Number needed to treat (NNT)
The number of patients who need to be treated to prevent one bad outcome. It is the inverse of the ARR: NNT=1/ARR. Numbers needed to harm (NNH) is the number of patients who, if they received the experimental treatment, would lead to one additional person being harmed compared with patients who receive the control treatment. It is calculated as 1/ARI.
Observational study
A family of studies in which investigators compare people who take an intervention, with those who do not. The investigators neither allocate patients to receive the intervention nor administer the intervention. Instead, they compare records of patients who took an intervention and have been treated in routine practice, with similar patients who had not taken the intervention. The most common observational designs are case-studies, case-series, case-control studies, cohort studies, and historically-controlled studies. (Howick)
Odds
A ratio of events to non-events. If the event rate for a disease is 0.2 (20%), its non-event rate is 0.8 and therefore its odds are 2/8.
p value
The probability that a particular result would have happened by chance.
Participatory Evaluation
“Improve program implementation and outcomes by actively engaging all stakeholders in the evaluation process”
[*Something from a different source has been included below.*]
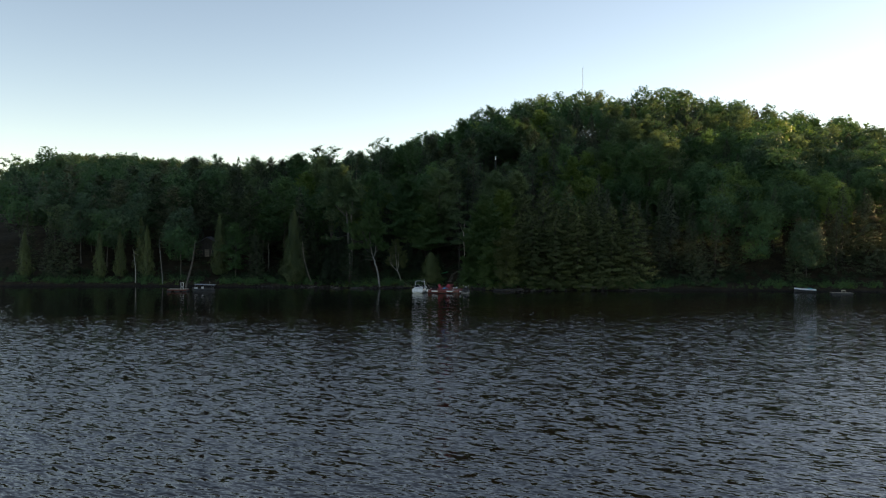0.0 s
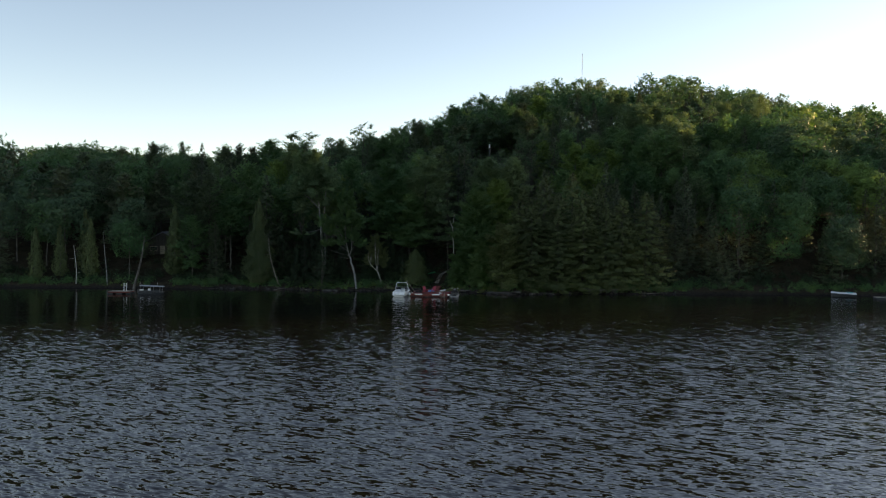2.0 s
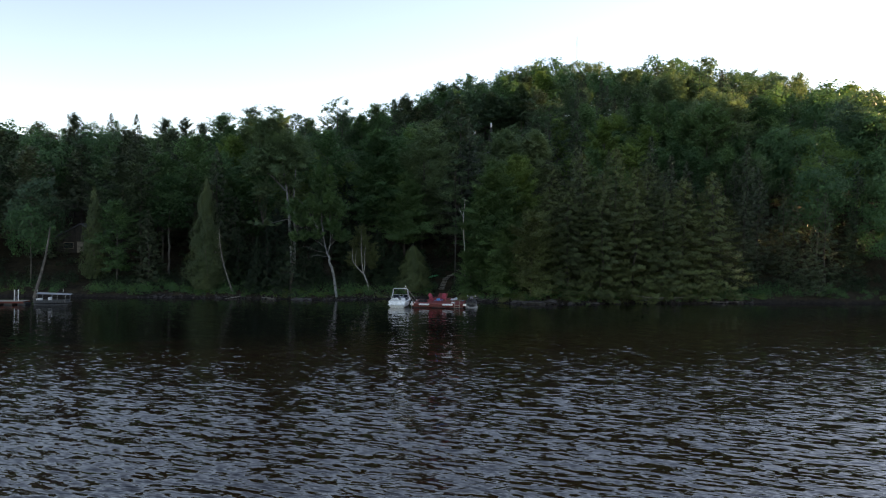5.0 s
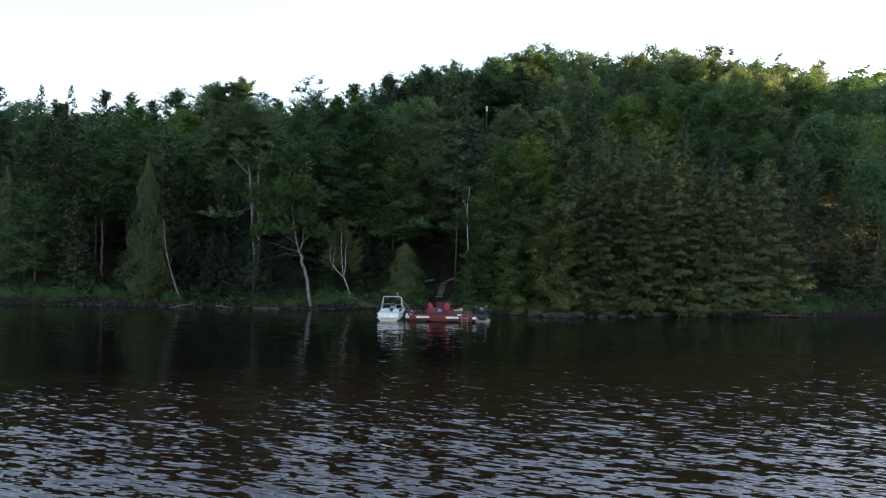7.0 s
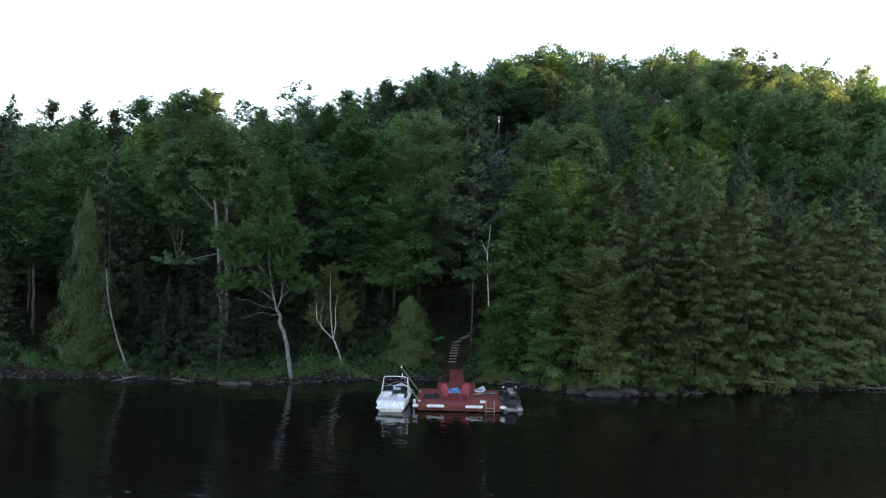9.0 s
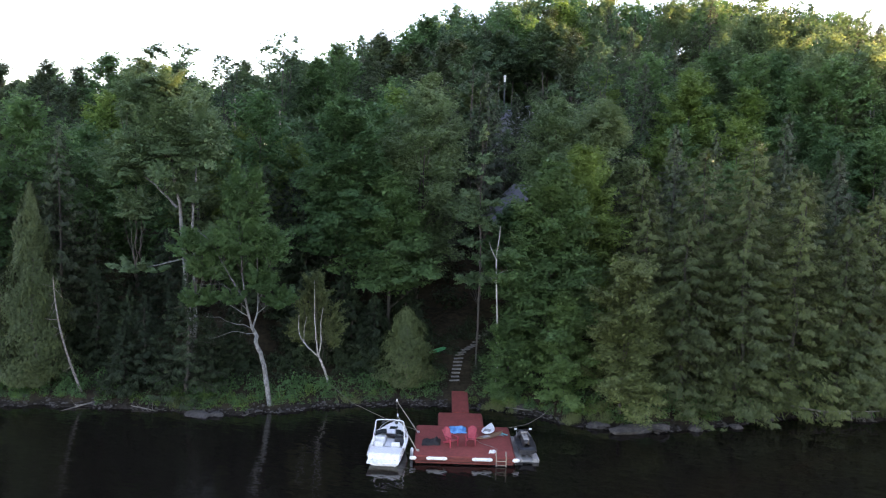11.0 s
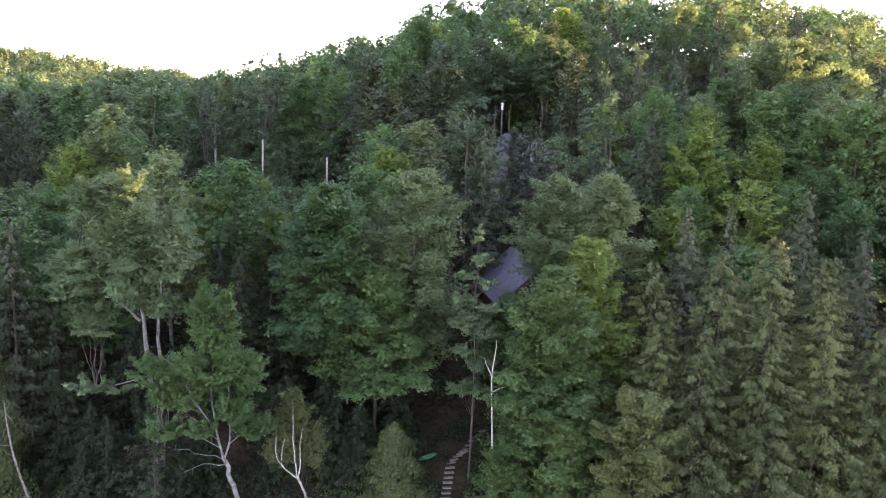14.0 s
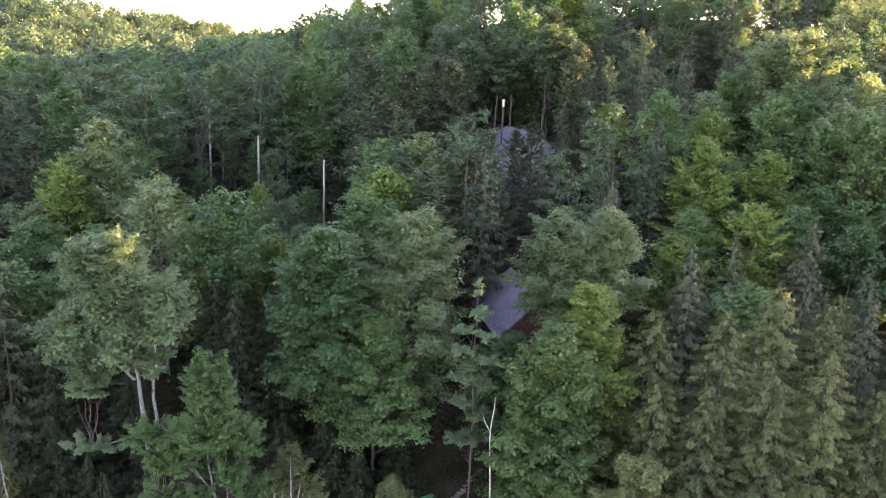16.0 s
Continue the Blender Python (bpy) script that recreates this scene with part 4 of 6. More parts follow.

W.K. Kellogg Foundation (2010) Evaluation Handbook
betterevaluation.org/en/resources/guides/budgets_checklist/kellogg_foundation_handbook
Placebo
A placebo is a fake or inactive intervention, received by the participants allocated to the control group in a clinical trial. It is indistinguishable from the active intervention received by patients in the experimental group. One definition is that use of a placebo describes what happens when you do nothing, so that in the context of a clinical trial, for instance, a placebo group could describe the natural history of a disorder without the intervention under test. It is the effect we see when we do nothing.
Positive predictive value (+PV)
The proportion of people with a positive test who have disease.
Positivism
This employs objectivity and is characterised by single truths; observation; measurable features and utilises quantitative methodologies. Its language is that of numbers.
Post-marketing surveillance
A procedure implemented after a drug has been licensed for public use, designed to provide information on the actual use of the drug for a given indication, and on the occurrence of side effects and adverse reactions. It’s a method for epidemiologic study of adverse drug reactions.
Post-test probability
The probability that a patient has the disorder of interest after the test result is known.
Pre-test probability
The probability that a patient has the disorder of interest prior to administering a test.
Prevalence
The baseline risk of a disorder in the population of interest.